TASK INPUT.
==*==

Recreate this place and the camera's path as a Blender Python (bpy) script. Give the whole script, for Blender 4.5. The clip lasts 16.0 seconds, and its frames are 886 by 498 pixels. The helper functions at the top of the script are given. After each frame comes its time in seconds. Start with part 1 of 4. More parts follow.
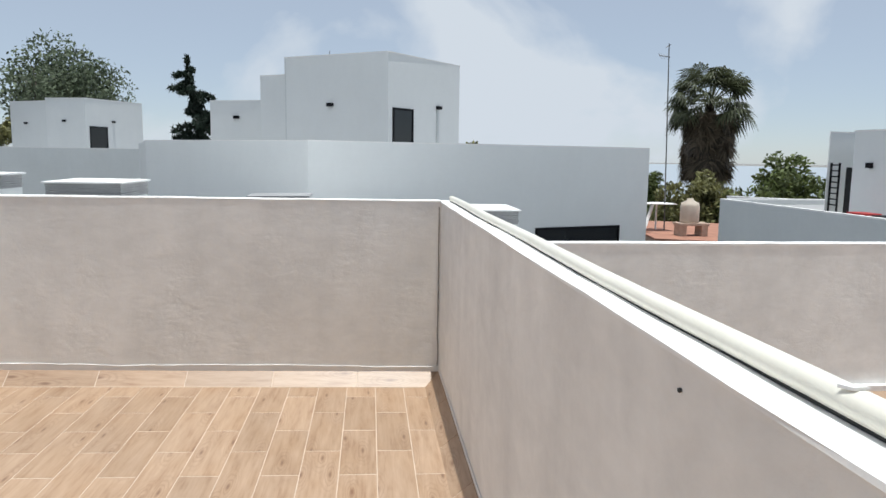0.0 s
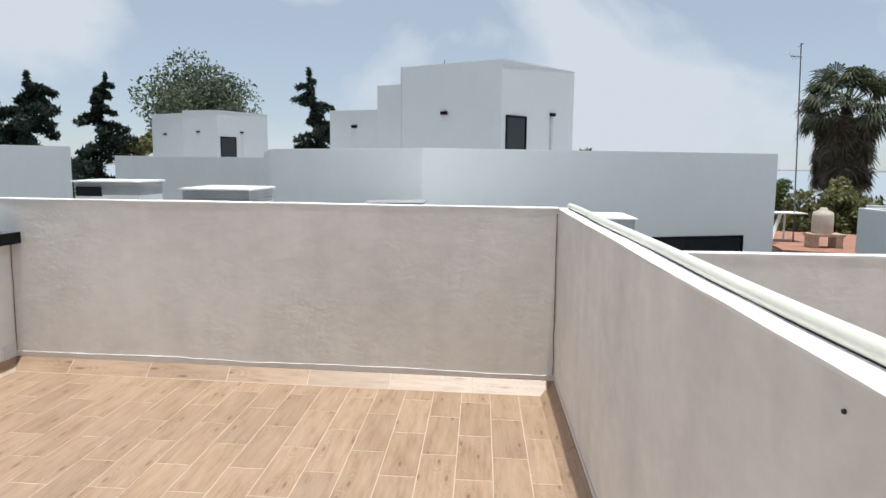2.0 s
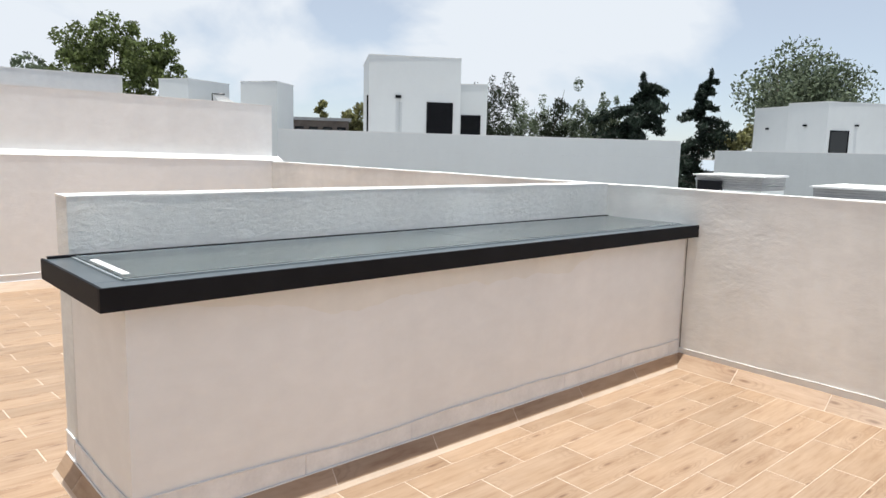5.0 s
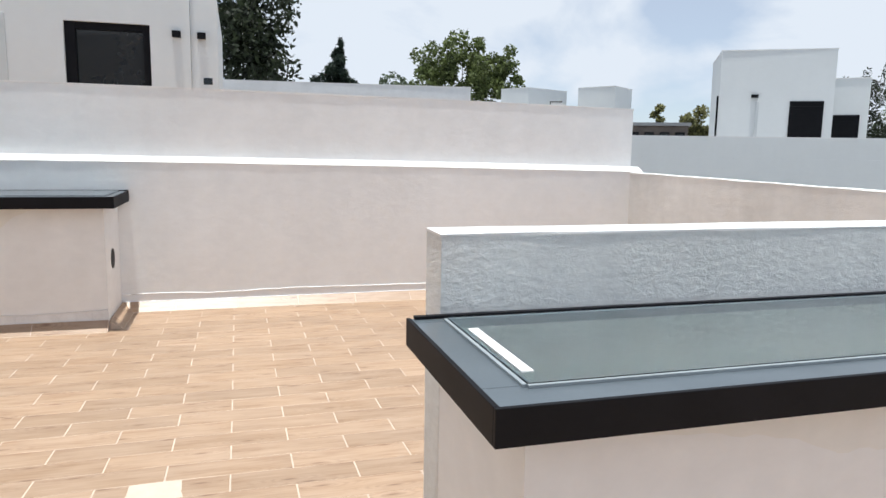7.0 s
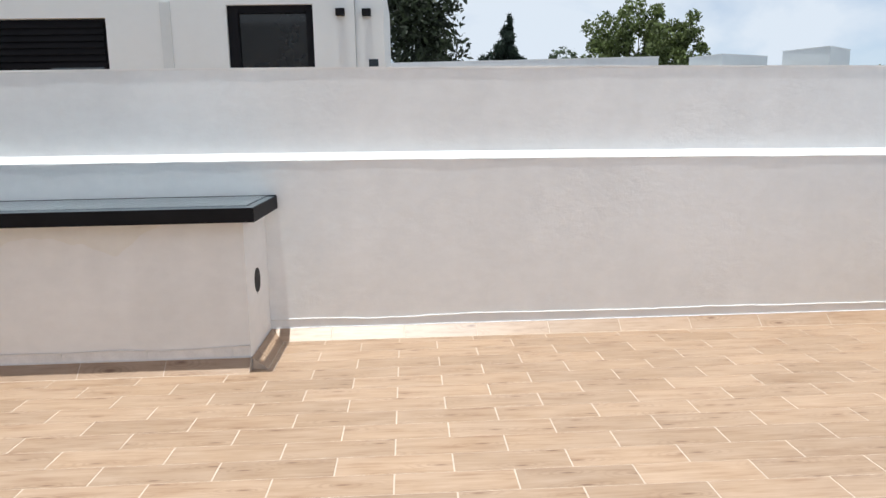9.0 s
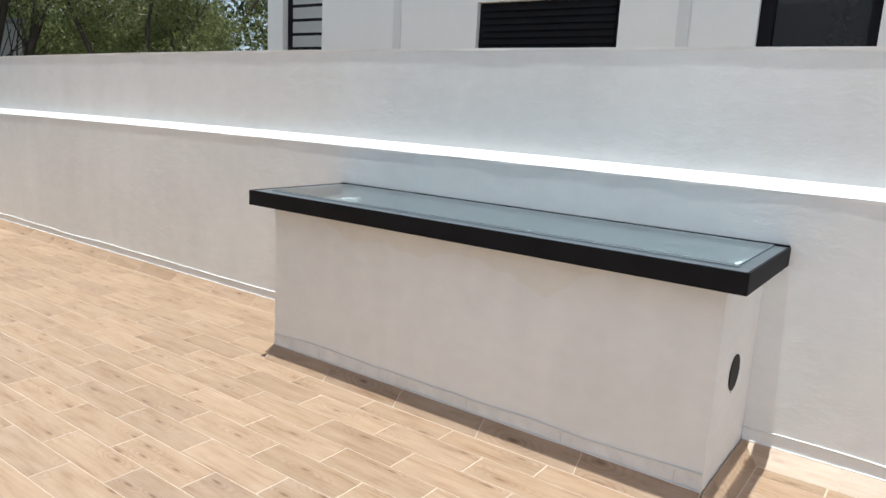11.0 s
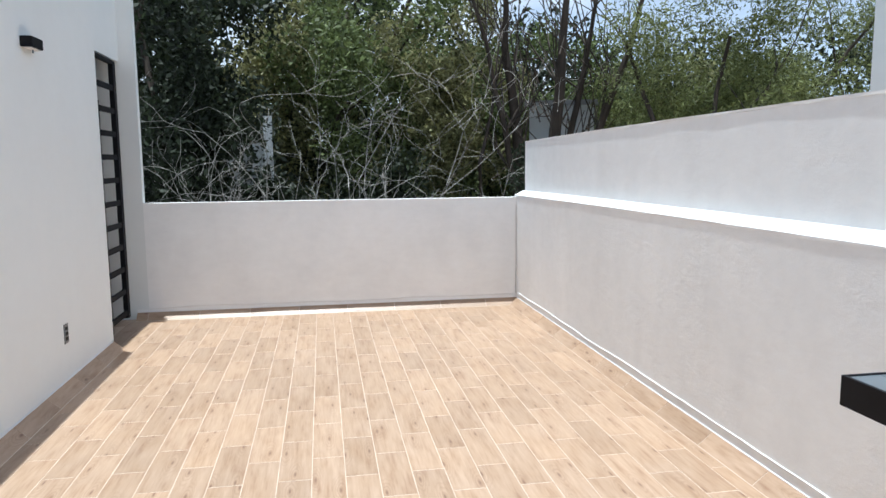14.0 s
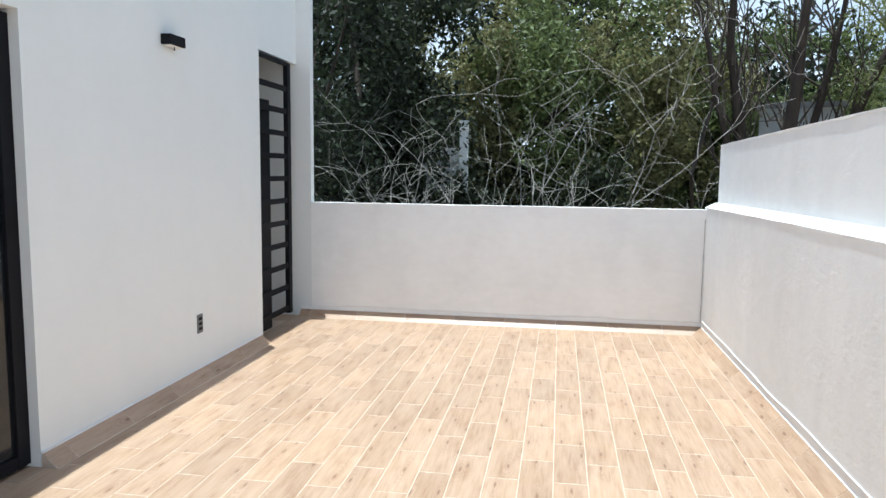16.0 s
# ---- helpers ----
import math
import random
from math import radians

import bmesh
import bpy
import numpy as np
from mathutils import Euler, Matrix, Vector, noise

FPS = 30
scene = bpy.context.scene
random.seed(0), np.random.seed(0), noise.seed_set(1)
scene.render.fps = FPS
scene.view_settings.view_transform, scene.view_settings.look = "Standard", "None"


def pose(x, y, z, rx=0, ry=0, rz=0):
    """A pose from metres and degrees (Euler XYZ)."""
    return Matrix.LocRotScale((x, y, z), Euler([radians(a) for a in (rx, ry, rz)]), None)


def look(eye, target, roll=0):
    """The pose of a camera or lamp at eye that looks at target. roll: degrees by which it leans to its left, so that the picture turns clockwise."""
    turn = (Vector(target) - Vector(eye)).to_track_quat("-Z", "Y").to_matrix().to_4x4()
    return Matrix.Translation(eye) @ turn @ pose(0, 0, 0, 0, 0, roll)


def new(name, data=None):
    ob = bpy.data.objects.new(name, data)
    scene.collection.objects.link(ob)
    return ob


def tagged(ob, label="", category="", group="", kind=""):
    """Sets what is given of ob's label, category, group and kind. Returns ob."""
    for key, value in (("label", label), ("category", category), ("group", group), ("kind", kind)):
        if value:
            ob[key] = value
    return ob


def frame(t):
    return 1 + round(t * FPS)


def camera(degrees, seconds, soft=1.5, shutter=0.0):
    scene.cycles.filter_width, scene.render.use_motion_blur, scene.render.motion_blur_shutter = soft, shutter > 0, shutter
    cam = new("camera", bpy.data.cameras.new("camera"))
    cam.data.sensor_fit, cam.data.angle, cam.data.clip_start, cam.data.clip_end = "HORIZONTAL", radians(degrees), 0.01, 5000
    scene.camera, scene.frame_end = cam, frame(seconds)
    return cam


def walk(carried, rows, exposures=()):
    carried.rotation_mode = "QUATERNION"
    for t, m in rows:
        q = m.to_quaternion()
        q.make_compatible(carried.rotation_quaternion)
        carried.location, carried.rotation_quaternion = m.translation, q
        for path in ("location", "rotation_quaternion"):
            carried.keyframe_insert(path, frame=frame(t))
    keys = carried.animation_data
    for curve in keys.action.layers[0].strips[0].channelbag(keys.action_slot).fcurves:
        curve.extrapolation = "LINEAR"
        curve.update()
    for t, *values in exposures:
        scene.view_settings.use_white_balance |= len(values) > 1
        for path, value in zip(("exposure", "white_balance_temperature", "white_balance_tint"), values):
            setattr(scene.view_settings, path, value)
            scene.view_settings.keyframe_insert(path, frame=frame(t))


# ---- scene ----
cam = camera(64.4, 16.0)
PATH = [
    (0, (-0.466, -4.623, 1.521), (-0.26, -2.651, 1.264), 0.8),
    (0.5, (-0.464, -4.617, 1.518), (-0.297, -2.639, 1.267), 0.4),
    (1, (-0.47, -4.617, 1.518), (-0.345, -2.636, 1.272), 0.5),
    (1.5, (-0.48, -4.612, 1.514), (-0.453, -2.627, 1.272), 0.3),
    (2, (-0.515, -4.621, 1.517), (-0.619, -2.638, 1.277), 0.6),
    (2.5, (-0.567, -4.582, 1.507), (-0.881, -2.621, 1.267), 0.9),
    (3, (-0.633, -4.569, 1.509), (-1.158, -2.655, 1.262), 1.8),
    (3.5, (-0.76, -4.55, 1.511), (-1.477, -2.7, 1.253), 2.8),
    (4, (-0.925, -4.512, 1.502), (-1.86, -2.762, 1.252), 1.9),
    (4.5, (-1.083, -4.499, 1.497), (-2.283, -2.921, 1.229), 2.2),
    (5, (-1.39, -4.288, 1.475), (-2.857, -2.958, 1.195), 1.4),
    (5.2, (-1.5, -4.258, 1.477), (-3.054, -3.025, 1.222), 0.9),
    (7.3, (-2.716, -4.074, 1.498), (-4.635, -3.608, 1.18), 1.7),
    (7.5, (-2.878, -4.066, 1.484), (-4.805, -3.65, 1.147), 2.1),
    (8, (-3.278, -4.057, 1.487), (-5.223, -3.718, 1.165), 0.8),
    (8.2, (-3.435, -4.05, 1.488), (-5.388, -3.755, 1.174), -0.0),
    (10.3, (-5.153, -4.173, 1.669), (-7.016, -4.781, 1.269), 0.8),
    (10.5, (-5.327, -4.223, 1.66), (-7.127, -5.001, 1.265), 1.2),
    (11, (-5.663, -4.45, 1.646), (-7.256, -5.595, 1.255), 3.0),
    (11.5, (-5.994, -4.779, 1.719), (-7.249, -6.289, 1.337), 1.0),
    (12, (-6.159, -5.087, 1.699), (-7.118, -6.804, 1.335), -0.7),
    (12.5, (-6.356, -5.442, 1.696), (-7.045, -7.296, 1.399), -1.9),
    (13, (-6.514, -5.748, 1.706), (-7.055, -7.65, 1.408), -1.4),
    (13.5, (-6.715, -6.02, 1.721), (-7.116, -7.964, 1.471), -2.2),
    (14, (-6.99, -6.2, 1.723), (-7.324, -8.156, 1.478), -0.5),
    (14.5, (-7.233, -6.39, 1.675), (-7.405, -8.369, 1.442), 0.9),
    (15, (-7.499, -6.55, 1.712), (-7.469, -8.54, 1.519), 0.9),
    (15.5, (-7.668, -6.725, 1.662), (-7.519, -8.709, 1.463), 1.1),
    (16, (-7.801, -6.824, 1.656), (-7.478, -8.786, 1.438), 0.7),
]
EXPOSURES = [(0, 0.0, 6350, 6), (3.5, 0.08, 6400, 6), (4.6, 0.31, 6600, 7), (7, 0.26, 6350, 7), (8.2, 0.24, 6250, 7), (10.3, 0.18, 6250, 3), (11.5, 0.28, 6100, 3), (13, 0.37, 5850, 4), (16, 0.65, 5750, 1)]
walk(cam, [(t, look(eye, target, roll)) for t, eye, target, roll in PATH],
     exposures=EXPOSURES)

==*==

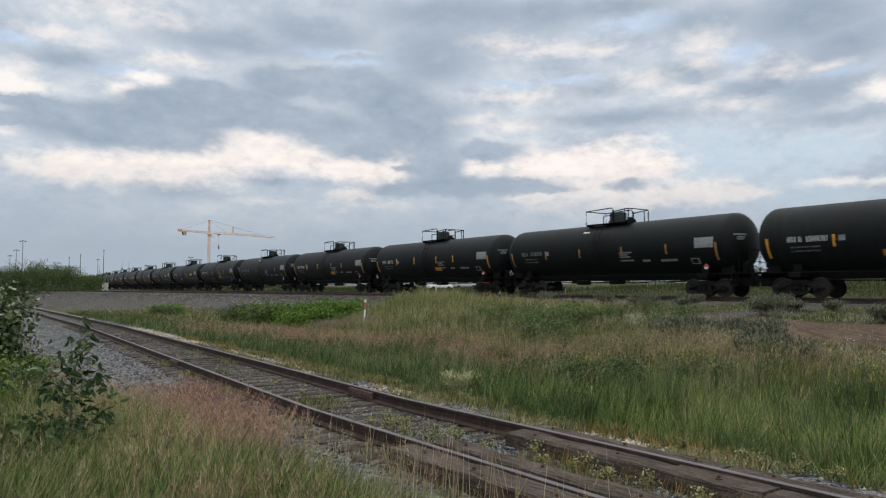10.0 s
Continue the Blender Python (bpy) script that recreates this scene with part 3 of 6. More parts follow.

==*==

PROBLEM REQUIREMENTS. Copy verbatim the line that contains "for t, *values", the line that contains "scene.view_settings.keyframe_insert(path, frame=frame(t))", and all lines between them.

COMPLETE RESPONSE.
    for t, *values in exposures:
        scene.view_settings.use_white_balance |= len(values) > 1
        for path, value in zip(("exposure", "white_balance_temperature", "white_balance_tint"), values):
            setattr(scene.view_settings, path, value)
            scene.view_settings.keyframe_insert(path, frame=frame(t))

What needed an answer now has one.